State of the union fails to leverage tech-savvy administration

Obama barely references technology initiatives in speech.

Anyone expecting the leader of the most technology-focused White House to date to offer an innovation roadmap for the battered economy was probably disappointed in President Obama's state of the union address Tuesday evening.

Obama made a glancing reference to recently-announced plans for, a new federal website to help entrepreneurs, businesses and the unemployed navigate mountains of relevant federal data, when he mentioned the experiences of Jackie Bray, "a single mom from North Carolina who was laid off from her job as a mechanic."

"I want to cut through the maze of confusing training programs, so that from now on, people like Jackie have one program, one website, and one place to go for all the information and help they need. It is time to turn our unemployment system into a reemployment system that puts people to work," Obama said.

He also raised the issue of cybersecurity: "To stay one step ahead of our adversaries, I have already sent this Congress legislation that will secure our country from the growing danger of cyberthreats" -- a reference to the White House cyber proposal introduced on Capitol Hill last May.

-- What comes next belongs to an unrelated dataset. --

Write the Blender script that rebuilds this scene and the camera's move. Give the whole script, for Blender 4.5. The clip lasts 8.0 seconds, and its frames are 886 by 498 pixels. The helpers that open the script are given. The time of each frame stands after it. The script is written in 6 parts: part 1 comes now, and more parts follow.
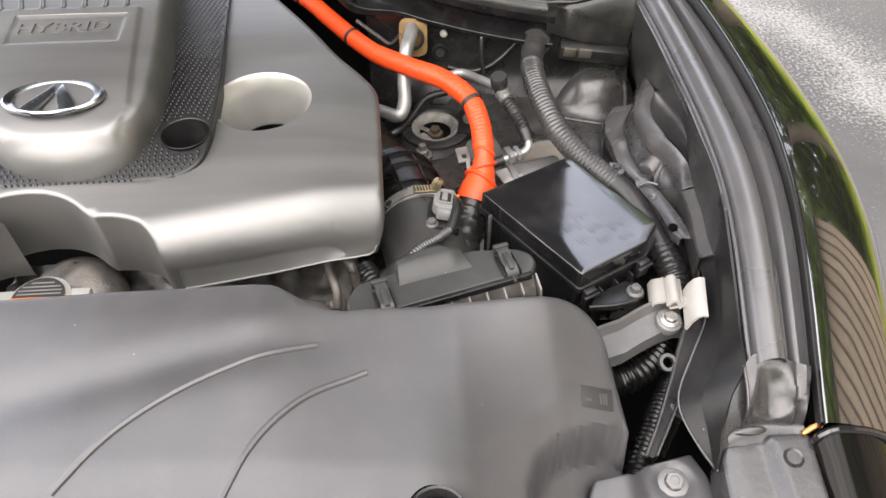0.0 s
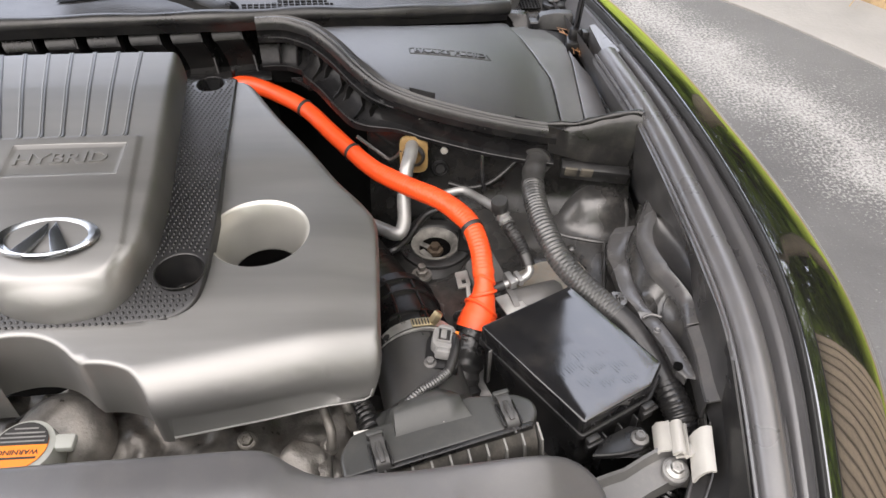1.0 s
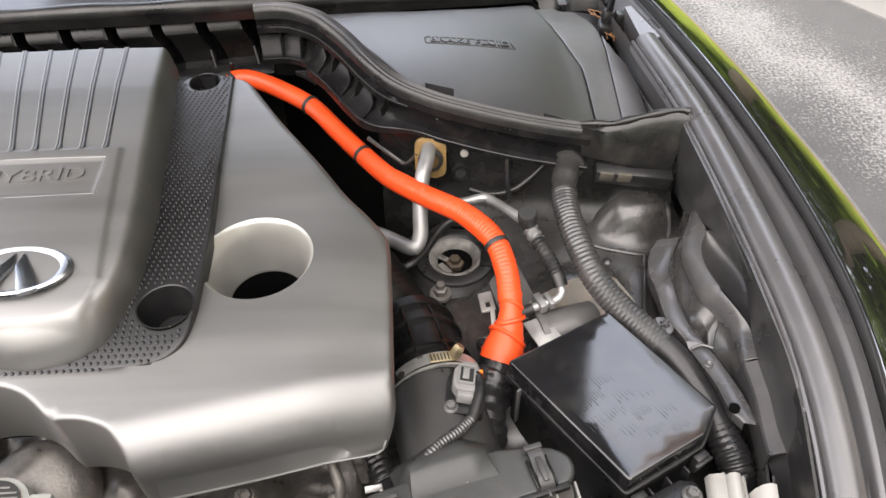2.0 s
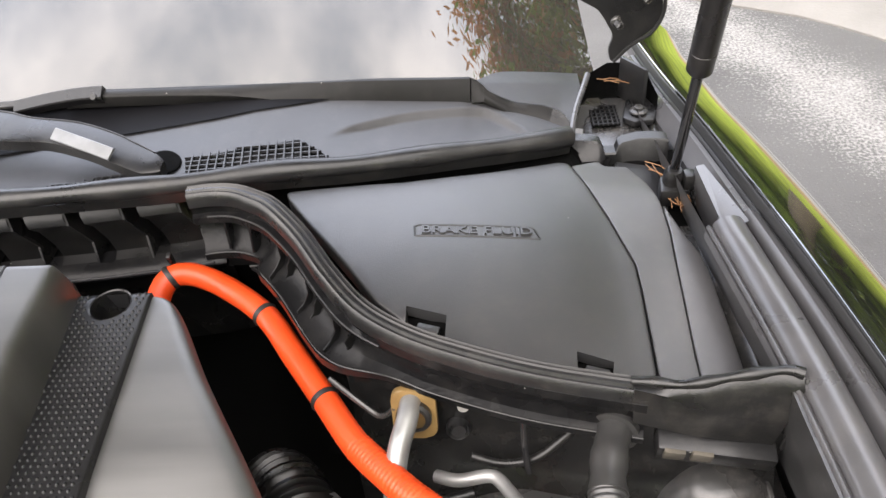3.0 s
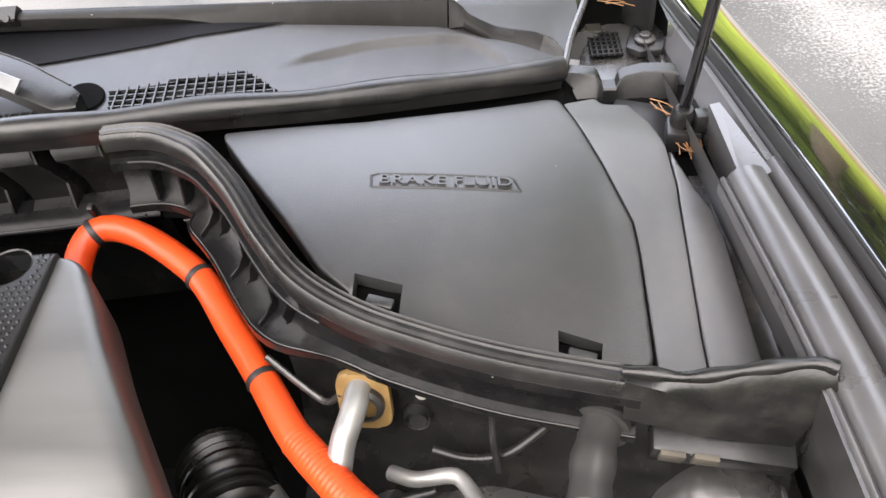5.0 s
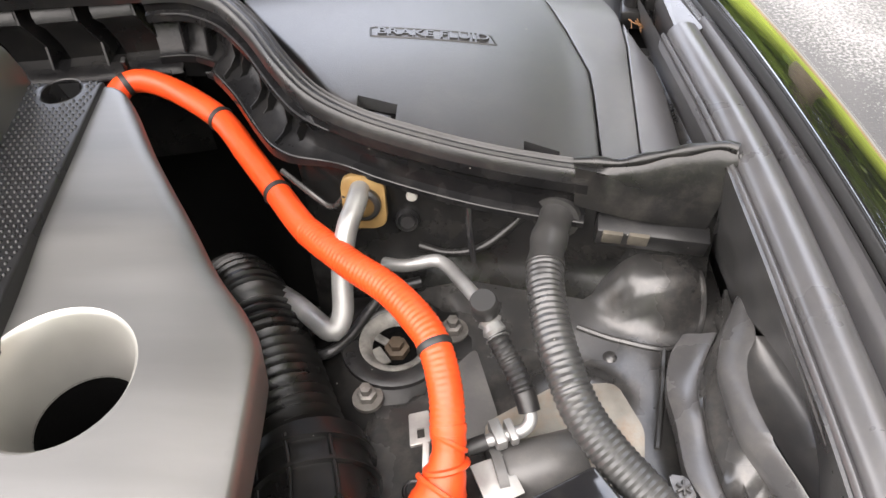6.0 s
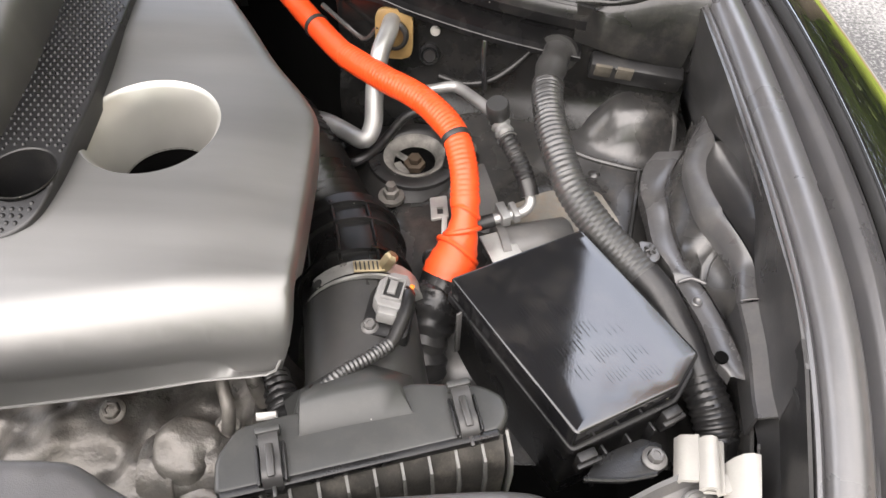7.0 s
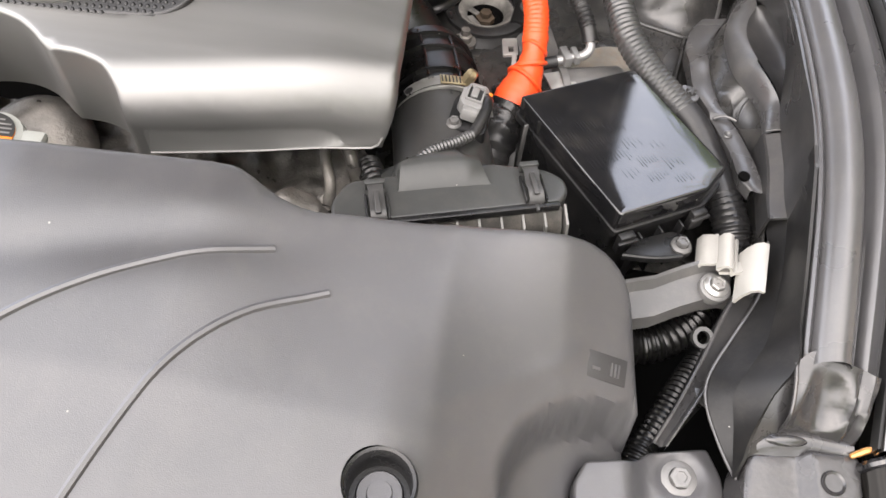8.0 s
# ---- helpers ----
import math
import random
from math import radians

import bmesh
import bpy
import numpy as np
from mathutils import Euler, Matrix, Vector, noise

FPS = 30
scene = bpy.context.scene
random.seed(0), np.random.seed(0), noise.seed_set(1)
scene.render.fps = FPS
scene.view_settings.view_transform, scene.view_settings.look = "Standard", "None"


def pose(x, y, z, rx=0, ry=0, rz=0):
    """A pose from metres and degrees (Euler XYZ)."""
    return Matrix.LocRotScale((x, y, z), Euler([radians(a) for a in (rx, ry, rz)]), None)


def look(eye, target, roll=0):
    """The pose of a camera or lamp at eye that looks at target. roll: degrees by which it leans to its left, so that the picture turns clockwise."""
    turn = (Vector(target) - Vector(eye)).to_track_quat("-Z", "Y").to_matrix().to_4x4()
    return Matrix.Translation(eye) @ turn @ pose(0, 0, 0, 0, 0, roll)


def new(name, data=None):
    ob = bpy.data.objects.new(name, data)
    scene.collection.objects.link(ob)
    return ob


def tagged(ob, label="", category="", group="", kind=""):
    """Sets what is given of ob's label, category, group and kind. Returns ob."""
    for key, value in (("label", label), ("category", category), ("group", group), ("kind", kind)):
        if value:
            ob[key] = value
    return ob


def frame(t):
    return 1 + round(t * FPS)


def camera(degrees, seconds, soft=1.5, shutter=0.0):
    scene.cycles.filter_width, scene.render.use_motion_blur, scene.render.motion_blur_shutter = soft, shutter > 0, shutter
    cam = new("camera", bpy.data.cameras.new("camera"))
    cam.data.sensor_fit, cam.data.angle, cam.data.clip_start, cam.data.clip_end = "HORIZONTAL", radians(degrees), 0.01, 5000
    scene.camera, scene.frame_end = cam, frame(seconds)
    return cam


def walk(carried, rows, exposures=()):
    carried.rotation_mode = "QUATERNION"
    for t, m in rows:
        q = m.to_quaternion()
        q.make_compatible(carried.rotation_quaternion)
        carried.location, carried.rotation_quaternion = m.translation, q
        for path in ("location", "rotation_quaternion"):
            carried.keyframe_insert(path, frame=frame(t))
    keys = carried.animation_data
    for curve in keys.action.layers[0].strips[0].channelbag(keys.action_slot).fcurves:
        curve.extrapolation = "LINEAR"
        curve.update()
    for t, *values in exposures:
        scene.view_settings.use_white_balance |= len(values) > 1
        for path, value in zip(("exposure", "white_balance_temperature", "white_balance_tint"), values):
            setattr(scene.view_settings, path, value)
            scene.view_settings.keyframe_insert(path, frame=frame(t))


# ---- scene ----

"This is nothing less than a matter of national security," said Sen. Joe Lieberman, I-Conn., in a statement. "The Secretary of Defense has warned that the next Pearl Harbor could be a cyber attack. Our systems are being tested, probed, and attacked on a minute-by-minute basis by hackers, criminals, and foreign powers. And we are losing our intellectual property and military and industrial secrets to cyber thieves at an alarming pace."

Most of the address was focused on domestic issues, and references to technology and innovation didn't suggest any new programs in the offing, although Obama did urge lawmakers to "tear down regulations that prevent aspiring entrepreneurs from getting the financing to grow" and invest in basic research.

"Don't let other countries win the race for the future," Obama said. "Support the same kind of research and innovation that led to the computer chip and the Internet; to new American jobs and new American industries."